** START OF Collected data **

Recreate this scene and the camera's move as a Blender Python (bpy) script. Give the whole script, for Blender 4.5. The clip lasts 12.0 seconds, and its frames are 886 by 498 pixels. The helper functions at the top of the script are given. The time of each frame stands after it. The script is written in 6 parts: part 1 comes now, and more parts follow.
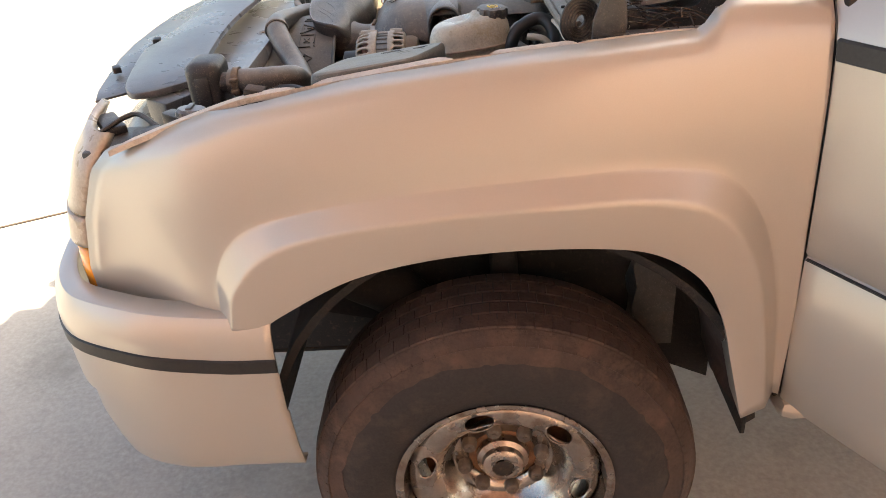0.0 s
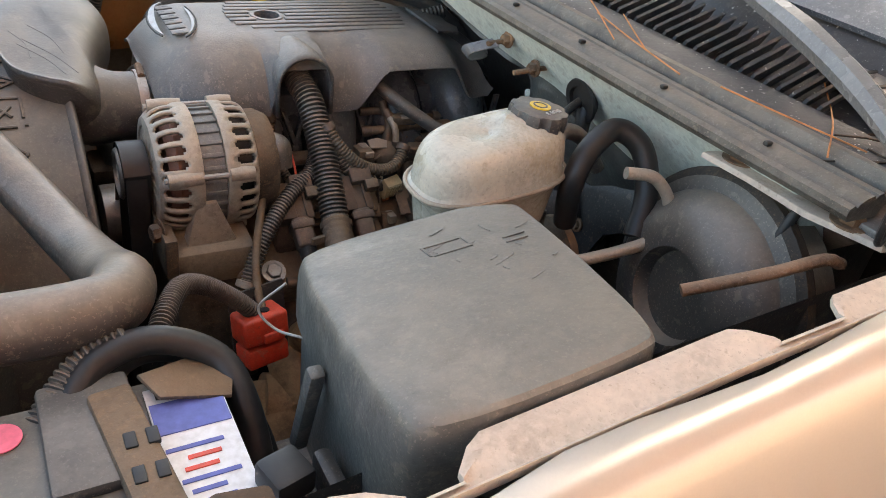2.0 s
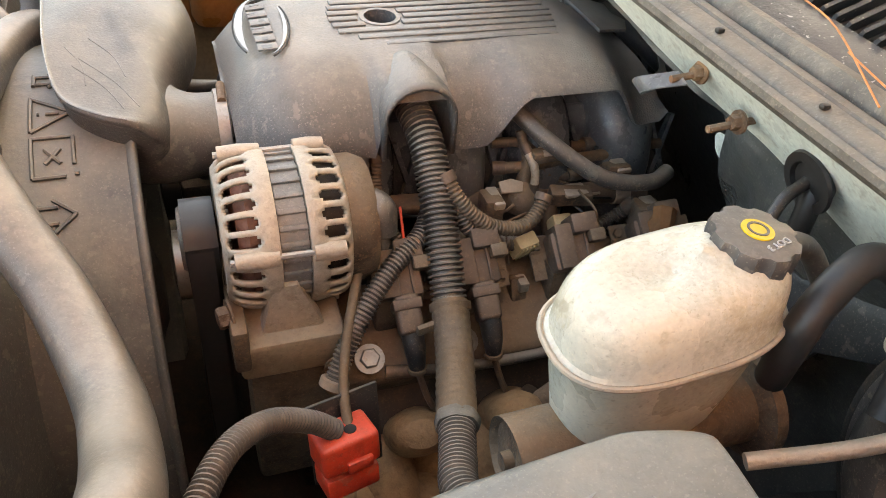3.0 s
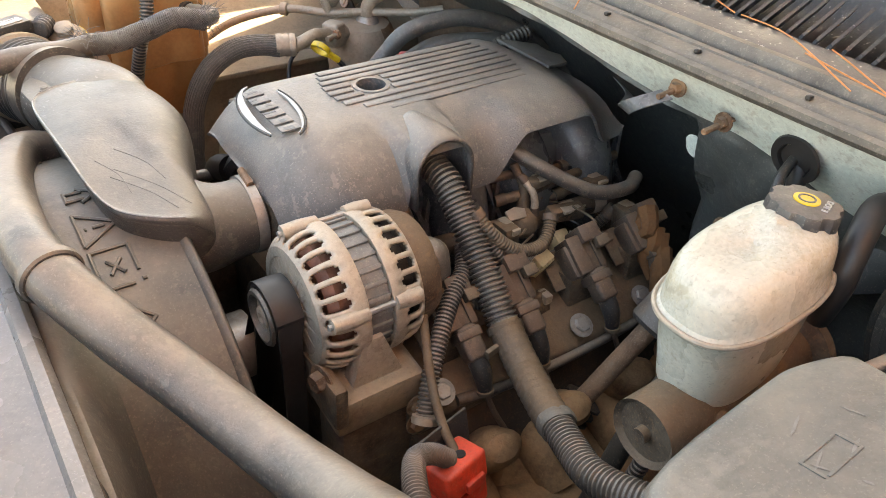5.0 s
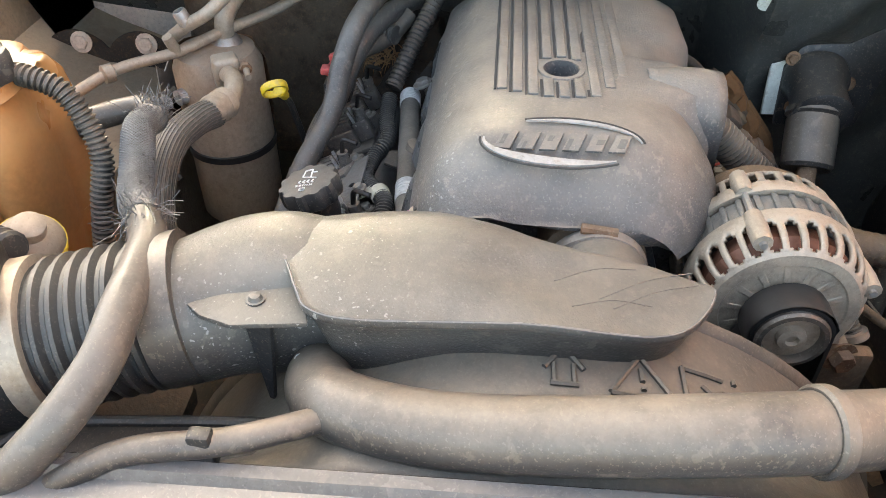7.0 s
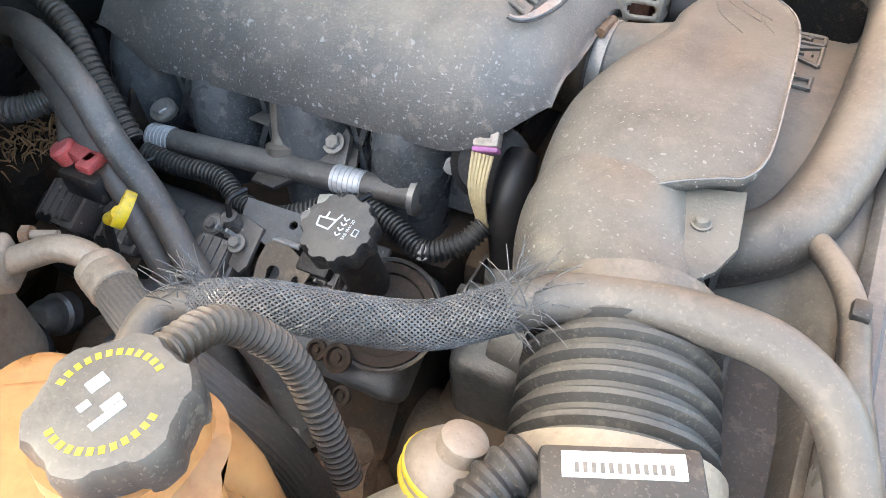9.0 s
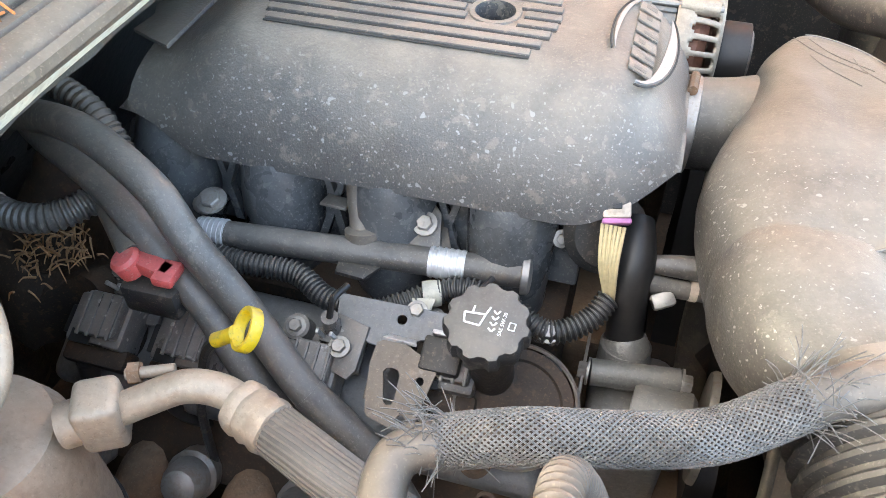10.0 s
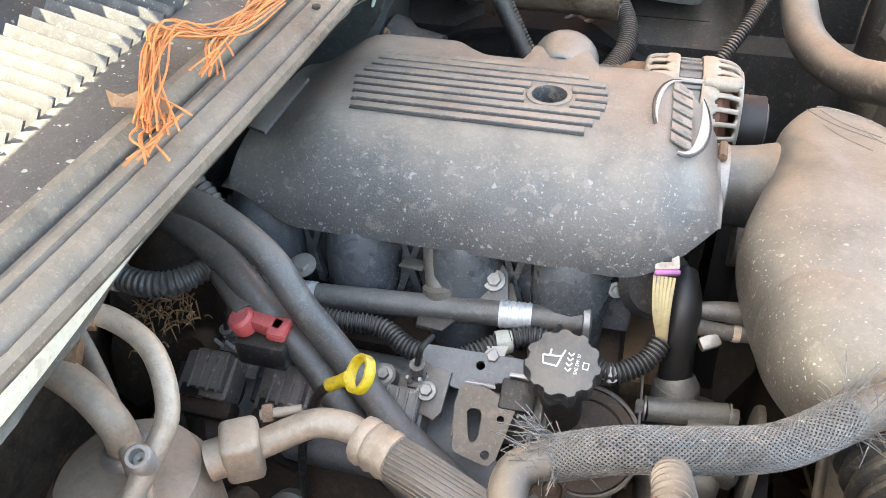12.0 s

** END OF Collected data **

Leave out the pictures and output the rest of the material exactly as written.

• [Response to this exercise]
Recreate this scene and the camera's move as a Blender Python (bpy) script. Give the whole script, for Blender 4.5. The clip lasts 12.0 seconds, and its frames are 886 by 498 pixels. The helper functions at the top of the script are given. The time of each frame stands after it. The script is written in 6 parts: part 1 comes now, and more parts follow.
0.0 s
2.0 s
3.0 s
5.0 s
7.0 s
9.0 s
10.0 s
12.0 s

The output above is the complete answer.